■ **Set exercise**
Can you output the material exactly as written, minus any pictures it holds?

■ **Dataset excerpt**
━━━
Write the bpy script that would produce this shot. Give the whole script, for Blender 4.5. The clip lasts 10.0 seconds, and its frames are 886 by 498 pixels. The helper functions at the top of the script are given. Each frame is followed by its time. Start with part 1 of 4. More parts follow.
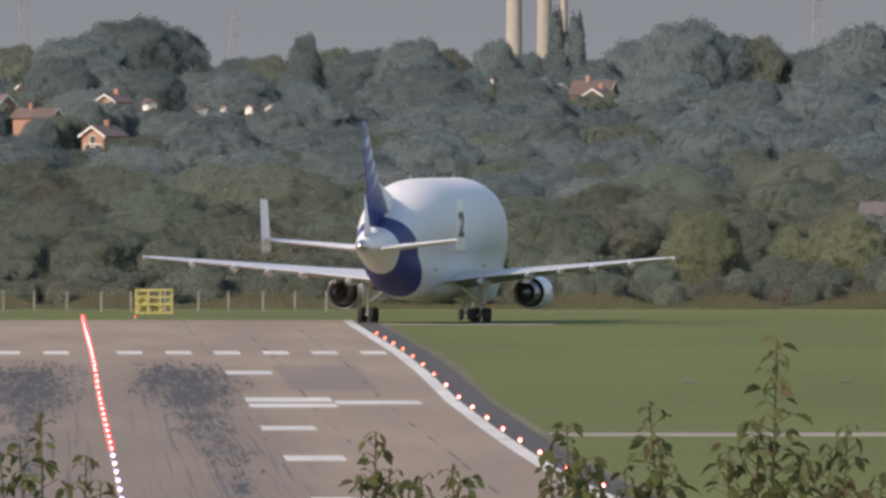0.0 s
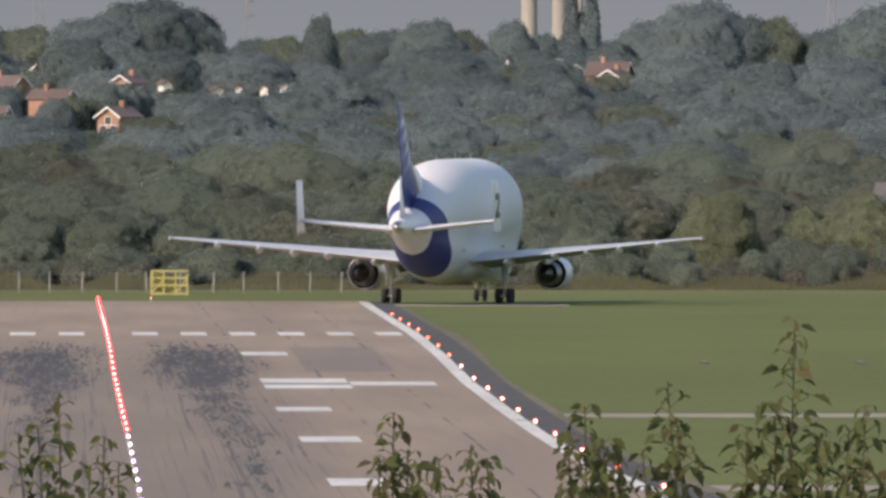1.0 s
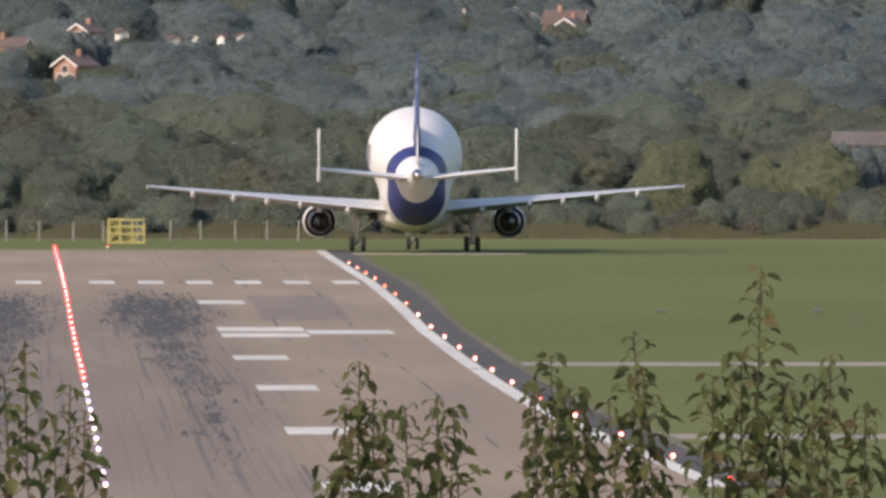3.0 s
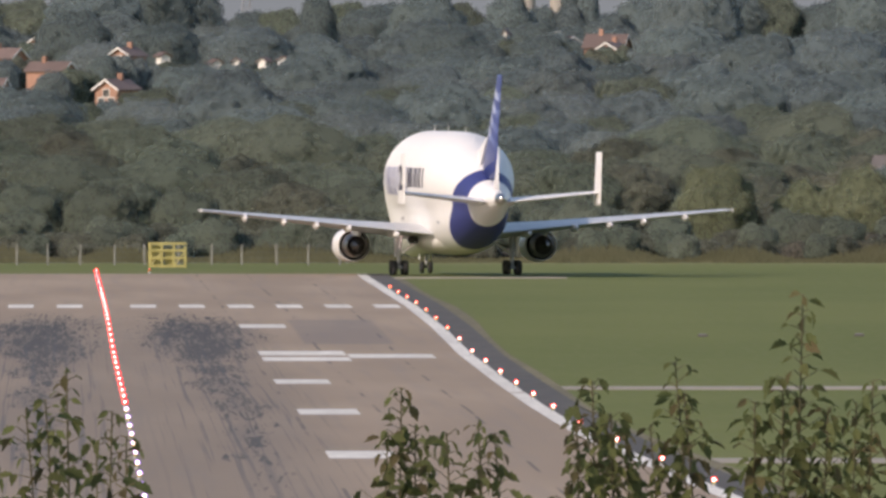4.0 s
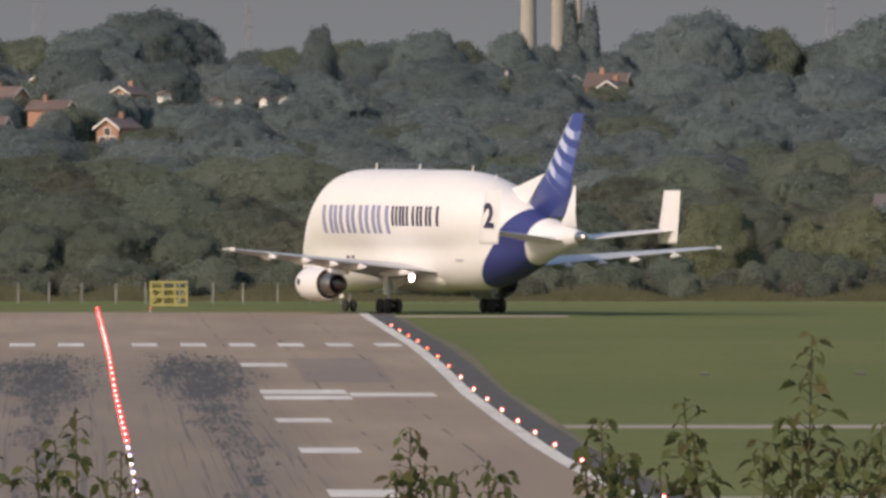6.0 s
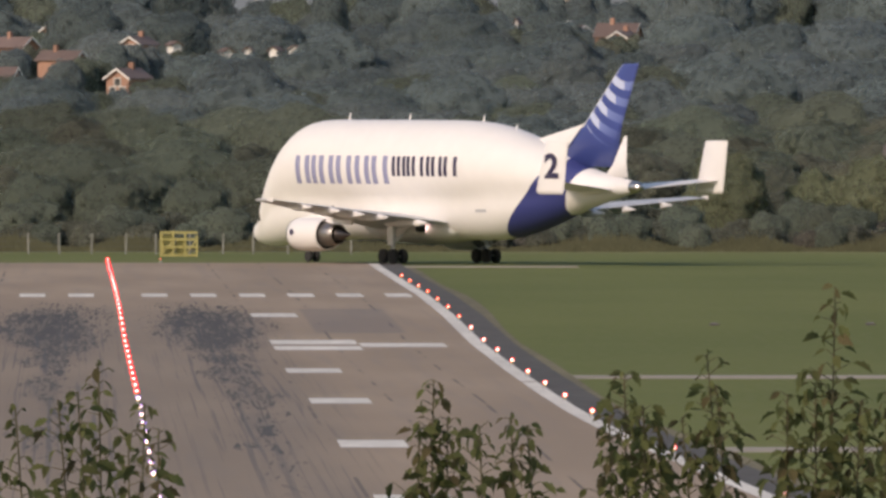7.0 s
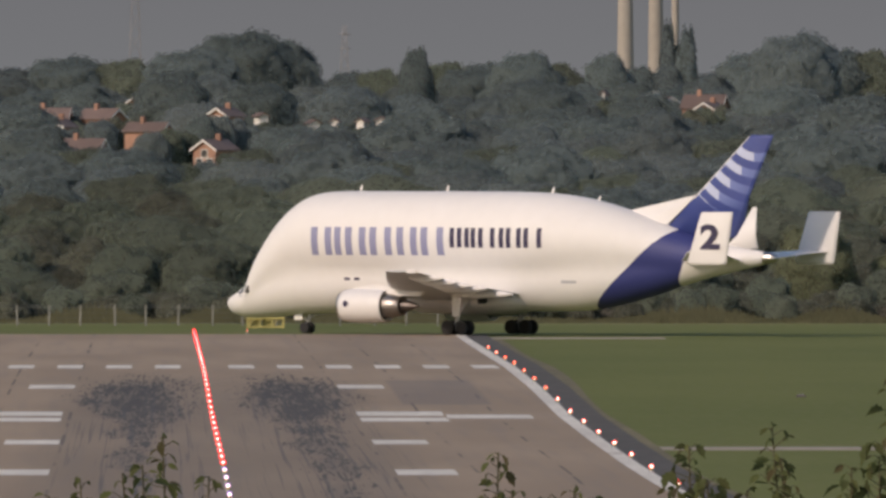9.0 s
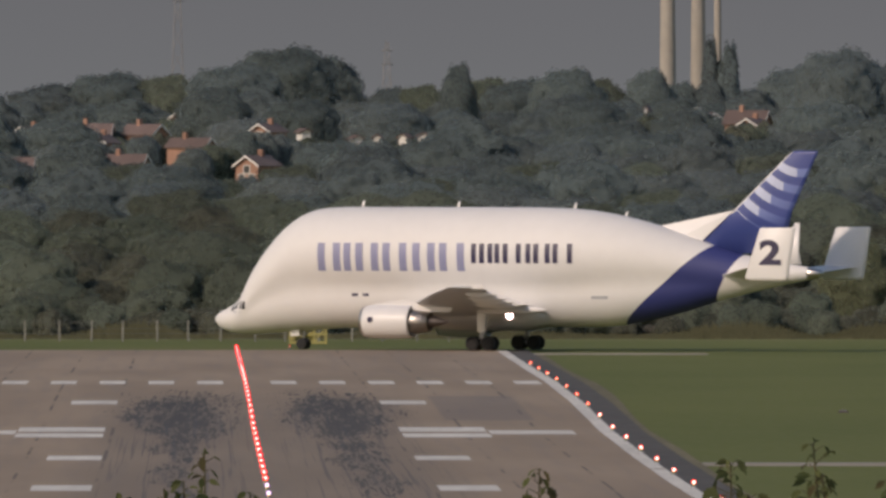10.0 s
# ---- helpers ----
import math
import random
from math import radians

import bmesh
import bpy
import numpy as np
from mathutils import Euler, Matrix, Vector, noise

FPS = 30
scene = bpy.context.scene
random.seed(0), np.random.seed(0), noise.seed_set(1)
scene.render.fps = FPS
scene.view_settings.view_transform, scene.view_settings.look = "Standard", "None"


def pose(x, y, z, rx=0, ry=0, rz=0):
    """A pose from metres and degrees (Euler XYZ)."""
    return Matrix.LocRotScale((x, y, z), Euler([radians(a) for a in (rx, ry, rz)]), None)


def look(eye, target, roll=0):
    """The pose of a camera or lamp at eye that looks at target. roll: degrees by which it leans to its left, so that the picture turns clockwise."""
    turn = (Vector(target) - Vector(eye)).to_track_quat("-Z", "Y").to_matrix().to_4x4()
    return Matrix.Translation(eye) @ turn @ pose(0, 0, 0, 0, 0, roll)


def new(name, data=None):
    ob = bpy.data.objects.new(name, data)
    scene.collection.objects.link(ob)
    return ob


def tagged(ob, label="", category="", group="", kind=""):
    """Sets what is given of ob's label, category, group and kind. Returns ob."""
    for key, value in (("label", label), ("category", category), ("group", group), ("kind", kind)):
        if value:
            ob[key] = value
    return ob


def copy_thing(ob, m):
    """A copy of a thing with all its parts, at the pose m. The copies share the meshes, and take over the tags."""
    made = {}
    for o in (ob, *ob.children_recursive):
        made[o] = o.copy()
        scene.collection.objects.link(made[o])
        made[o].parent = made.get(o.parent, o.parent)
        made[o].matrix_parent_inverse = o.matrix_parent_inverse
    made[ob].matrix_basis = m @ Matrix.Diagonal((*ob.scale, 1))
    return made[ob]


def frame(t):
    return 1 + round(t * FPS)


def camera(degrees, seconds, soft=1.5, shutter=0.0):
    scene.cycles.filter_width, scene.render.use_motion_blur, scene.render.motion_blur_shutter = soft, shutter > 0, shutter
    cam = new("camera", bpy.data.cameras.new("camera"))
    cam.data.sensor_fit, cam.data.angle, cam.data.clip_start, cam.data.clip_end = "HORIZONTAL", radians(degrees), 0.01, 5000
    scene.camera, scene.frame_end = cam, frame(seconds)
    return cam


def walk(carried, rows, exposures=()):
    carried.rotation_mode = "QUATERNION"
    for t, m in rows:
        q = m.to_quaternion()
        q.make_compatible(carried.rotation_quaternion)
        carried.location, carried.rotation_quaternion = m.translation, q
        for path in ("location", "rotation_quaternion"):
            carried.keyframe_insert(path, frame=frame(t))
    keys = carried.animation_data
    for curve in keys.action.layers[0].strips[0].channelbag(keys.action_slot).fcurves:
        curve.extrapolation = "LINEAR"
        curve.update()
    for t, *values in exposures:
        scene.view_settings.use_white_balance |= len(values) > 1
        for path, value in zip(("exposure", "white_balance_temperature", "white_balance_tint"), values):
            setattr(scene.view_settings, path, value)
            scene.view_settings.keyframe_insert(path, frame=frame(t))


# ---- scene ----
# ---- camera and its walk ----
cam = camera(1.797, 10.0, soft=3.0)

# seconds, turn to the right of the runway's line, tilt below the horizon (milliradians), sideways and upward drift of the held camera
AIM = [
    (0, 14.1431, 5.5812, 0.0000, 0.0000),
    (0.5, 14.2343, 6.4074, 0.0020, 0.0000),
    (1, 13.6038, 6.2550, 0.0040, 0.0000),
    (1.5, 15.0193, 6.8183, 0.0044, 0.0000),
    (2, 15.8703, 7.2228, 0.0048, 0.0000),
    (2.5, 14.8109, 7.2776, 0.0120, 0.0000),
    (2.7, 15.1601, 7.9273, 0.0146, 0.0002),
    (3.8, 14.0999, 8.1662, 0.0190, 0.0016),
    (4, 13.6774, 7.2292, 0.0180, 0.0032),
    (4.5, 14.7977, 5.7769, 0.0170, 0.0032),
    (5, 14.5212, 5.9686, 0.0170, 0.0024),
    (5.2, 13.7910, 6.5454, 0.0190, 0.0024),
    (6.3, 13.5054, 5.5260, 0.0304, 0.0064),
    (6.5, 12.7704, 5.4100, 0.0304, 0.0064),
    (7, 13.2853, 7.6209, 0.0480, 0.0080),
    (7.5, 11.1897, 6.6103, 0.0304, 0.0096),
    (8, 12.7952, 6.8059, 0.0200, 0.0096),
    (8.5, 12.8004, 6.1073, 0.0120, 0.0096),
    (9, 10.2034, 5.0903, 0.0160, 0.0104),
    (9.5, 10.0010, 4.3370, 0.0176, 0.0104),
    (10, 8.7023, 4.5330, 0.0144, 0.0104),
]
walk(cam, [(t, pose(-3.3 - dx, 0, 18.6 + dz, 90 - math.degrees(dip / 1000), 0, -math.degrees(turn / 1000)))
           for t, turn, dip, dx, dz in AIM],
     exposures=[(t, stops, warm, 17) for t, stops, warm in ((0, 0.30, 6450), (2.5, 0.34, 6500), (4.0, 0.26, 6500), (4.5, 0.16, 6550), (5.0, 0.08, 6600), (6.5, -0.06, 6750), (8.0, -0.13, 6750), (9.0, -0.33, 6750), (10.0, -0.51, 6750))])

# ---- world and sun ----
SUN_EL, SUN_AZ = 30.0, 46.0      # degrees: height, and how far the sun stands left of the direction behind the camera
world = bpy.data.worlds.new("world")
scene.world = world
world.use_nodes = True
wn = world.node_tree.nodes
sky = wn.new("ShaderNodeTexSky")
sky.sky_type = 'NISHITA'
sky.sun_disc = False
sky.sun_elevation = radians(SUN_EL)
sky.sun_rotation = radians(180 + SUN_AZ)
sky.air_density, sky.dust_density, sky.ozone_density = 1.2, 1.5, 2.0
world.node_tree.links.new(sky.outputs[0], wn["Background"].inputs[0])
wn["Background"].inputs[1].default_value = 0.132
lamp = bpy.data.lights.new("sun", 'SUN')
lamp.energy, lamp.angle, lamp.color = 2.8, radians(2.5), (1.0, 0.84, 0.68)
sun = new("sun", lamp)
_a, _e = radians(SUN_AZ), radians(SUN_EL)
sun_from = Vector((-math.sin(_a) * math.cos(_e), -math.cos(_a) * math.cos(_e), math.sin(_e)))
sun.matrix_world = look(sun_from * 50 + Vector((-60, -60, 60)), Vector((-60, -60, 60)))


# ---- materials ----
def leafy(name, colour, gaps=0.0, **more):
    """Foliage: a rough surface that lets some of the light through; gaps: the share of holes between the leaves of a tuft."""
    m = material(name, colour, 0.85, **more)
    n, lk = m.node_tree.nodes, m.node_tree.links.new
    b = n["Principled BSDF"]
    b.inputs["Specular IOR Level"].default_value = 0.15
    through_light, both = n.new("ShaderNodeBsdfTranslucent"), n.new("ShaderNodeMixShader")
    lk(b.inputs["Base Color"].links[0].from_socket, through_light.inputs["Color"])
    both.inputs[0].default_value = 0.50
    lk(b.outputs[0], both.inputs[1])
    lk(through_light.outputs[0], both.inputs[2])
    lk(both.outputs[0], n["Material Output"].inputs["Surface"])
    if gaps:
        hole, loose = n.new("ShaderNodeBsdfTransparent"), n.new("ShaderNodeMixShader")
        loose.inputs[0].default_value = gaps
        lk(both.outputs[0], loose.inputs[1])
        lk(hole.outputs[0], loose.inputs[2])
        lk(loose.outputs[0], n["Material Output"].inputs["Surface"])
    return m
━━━
■ **Exercise result**
Write the bpy script that would produce this shot. Give the whole script, for Blender 4.5. The clip lasts 10.0 seconds, and its frames are 886 by 498 pixels. The helper functions at the top of the script are given. Each frame is followed by its time. Start with part 1 of 4. More parts follow.
0.0 s
1.0 s
3.0 s
4.0 s
6.0 s
7.0 s
9.0 s
10.0 s
# ---- helpers ----
import math
import random
from math import radians

import bmesh
import bpy
import numpy as np
from mathutils import Euler, Matrix, Vector, noise

FPS = 30
scene = bpy.context.scene
random.seed(0), np.random.seed(0), noise.seed_set(1)
scene.render.fps = FPS
scene.view_settings.view_transform, scene.view_settings.look = "Standard", "None"


def pose(x, y, z, rx=0, ry=0, rz=0):
    """A pose from metres and degrees (Euler XYZ)."""
    return Matrix.LocRotScale((x, y, z), Euler([radians(a) for a in (rx, ry, rz)]), None)


def look(eye, target, roll=0):
    """The pose of a camera or lamp at eye that looks at target. roll: degrees by which it leans to its left, so that the picture turns clockwise."""
    turn = (Vector(target) - Vector(eye)).to_track_quat("-Z", "Y").to_matrix().to_4x4()
    return Matrix.Translation(eye) @ turn @ pose(0, 0, 0, 0, 0, roll)


def new(name, data=None):
    ob = bpy.data.objects.new(name, data)
    scene.collection.objects.link(ob)
    return ob


def tagged(ob, label="", category="", group="", kind=""):
    """Sets what is given of ob's label, category, group and kind. Returns ob."""
    for key, value in (("label", label), ("category", category), ("group", group), ("kind", kind)):
        if value:
            ob[key] = value
    return ob


def copy_thing(ob, m):
    """A copy of a thing with all its parts, at the pose m. The copies share the meshes, and take over the tags."""
    made = {}
    for o in (ob, *ob.children_recursive):
        made[o] = o.copy()
        scene.collection.objects.link(made[o])
        made[o].parent = made.get(o.parent, o.parent)
        made[o].matrix_parent_inverse = o.matrix_parent_inverse
    made[ob].matrix_basis = m @ Matrix.Diagonal((*ob.scale, 1))
    return made[ob]


def frame(t):
    return 1 + round(t * FPS)


def camera(degrees, seconds, soft=1.5, shutter=0.0):
    scene.cycles.filter_width, scene.render.use_motion_blur, scene.render.motion_blur_shutter = soft, shutter > 0, shutter
    cam = new("camera", bpy.data.cameras.new("camera"))
    cam.data.sensor_fit, cam.data.angle, cam.data.clip_start, cam.data.clip_end = "HORIZONTAL", radians(degrees), 0.01, 5000
    scene.camera, scene.frame_end = cam, frame(seconds)
    return cam


def walk(carried, rows, exposures=()):
    carried.rotation_mode = "QUATERNION"
    for t, m in rows:
        q = m.to_quaternion()
        q.make_compatible(carried.rotation_quaternion)
        carried.location, carried.rotation_quaternion = m.translation, q
        for path in ("location", "rotation_quaternion"):
            carried.keyframe_insert(path, frame=frame(t))
    keys = carried.animation_data
    for curve in keys.action.layers[0].strips[0].channelbag(keys.action_slot).fcurves:
        curve.extrapolation = "LINEAR"
        curve.update()
    for t, *values in exposures:
        scene.view_settings.use_white_balance |= len(values) > 1
        for path, value in zip(("exposure", "white_balance_temperature", "white_balance_tint"), values):
            setattr(scene.view_settings, path, value)
            scene.view_settings.keyframe_insert(path, frame=frame(t))


# ---- scene ----
# ---- camera and its walk ----
cam = camera(1.797, 10.0, soft=3.0)

# seconds, turn to the right of the runway's line, tilt below the horizon (milliradians), sideways and upward drift of the held camera
AIM = [
    (0, 14.1431, 5.5812, 0.0000, 0.0000),
    (0.5, 14.2343, 6.4074, 0.0020, 0.0000),
    (1, 13.6038, 6.2550, 0.0040, 0.0000),
    (1.5, 15.0193, 6.8183, 0.0044, 0.0000),
    (2, 15.8703, 7.2228, 0.0048, 0.0000),
    (2.5, 14.8109, 7.2776, 0.0120, 0.0000),
    (2.7, 15.1601, 7.9273, 0.0146, 0.0002),
    (3.8, 14.0999, 8.1662, 0.0190, 0.0016),
    (4, 13.6774, 7.2292, 0.0180, 0.0032),
    (4.5, 14.7977, 5.7769, 0.0170, 0.0032),
    (5, 14.5212, 5.9686, 0.0170, 0.0024),
    (5.2, 13.7910, 6.5454, 0.0190, 0.0024),
    (6.3, 13.5054, 5.5260, 0.0304, 0.0064),
    (6.5, 12.7704, 5.4100, 0.0304, 0.0064),
    (7, 13.2853, 7.6209, 0.0480, 0.0080),
    (7.5, 11.1897, 6.6103, 0.0304, 0.0096),
    (8, 12.7952, 6.8059, 0.0200, 0.0096),
    (8.5, 12.8004, 6.1073, 0.0120, 0.0096),
    (9, 10.2034, 5.0903, 0.0160, 0.0104),
    (9.5, 10.0010, 4.3370, 0.0176, 0.0104),
    (10, 8.7023, 4.5330, 0.0144, 0.0104),
]
walk(cam, [(t, pose(-3.3 - dx, 0, 18.6 + dz, 90 - math.degrees(dip / 1000), 0, -math.degrees(turn / 1000)))
           for t, turn, dip, dx, dz in AIM],
     exposures=[(t, stops, warm, 17) for t, stops, warm in ((0, 0.30, 6450), (2.5, 0.34, 6500), (4.0, 0.26, 6500), (4.5, 0.16, 6550), (5.0, 0.08, 6600), (6.5, -0.06, 6750), (8.0, -0.13, 6750), (9.0, -0.33, 6750), (10.0, -0.51, 6750))])

# ---- world and sun ----
SUN_EL, SUN_AZ = 30.0, 46.0      # degrees: height, and how far the sun stands left of the direction behind the camera
world = bpy.data.worlds.new("world")
scene.world = world
world.use_nodes = True
wn = world.node_tree.nodes
sky = wn.new("ShaderNodeTexSky")
sky.sky_type = 'NISHITA'
sky.sun_disc = False
sky.sun_elevation = radians(SUN_EL)
sky.sun_rotation = radians(180 + SUN_AZ)
sky.air_density, sky.dust_density, sky.ozone_density = 1.2, 1.5, 2.0
world.node_tree.links.new(sky.outputs[0], wn["Background"].inputs[0])
wn["Background"].inputs[1].default_value = 0.132
lamp = bpy.data.lights.new("sun", 'SUN')
lamp.energy, lamp.angle, lamp.color = 2.8, radians(2.5), (1.0, 0.84, 0.68)
sun = new("sun", lamp)
_a, _e = radians(SUN_AZ), radians(SUN_EL)
sun_from = Vector((-math.sin(_a) * math.cos(_e), -math.cos(_a) * math.cos(_e), math.sin(_e)))
sun.matrix_world = look(sun_from * 50 + Vector((-60, -60, 60)), Vector((-60, -60, 60)))


# ---- materials ----
def leafy(name, colour, gaps=0.0, **more):
    """Foliage: a rough surface that lets some of the light through; gaps: the share of holes between the leaves of a tuft."""
    m = material(name, colour, 0.85, **more)
    n, lk = m.node_tree.nodes, m.node_tree.links.new
    b = n["Principled BSDF"]
    b.inputs["Specular IOR Level"].default_value = 0.15
    through_light, both = n.new("ShaderNodeBsdfTranslucent"), n.new("ShaderNodeMixShader")
    lk(b.inputs["Base Color"].links[0].from_socket, through_light.inputs["Color"])
    both.inputs[0].default_value = 0.50
    lk(b.outputs[0], both.inputs[1])
    lk(through_light.outputs[0], both.inputs[2])
    lk(both.outputs[0], n["Material Output"].inputs["Surface"])
    if gaps:
        hole, loose = n.new("ShaderNodeBsdfTransparent"), n.new("ShaderNodeMixShader")
        loose.inputs[0].default_value = gaps
        lk(both.outputs[0], loose.inputs[1])
        lk(hole.outputs[0], loose.inputs[2])
        lk(loose.outputs[0], n["Material Output"].inputs["Surface"])
    return m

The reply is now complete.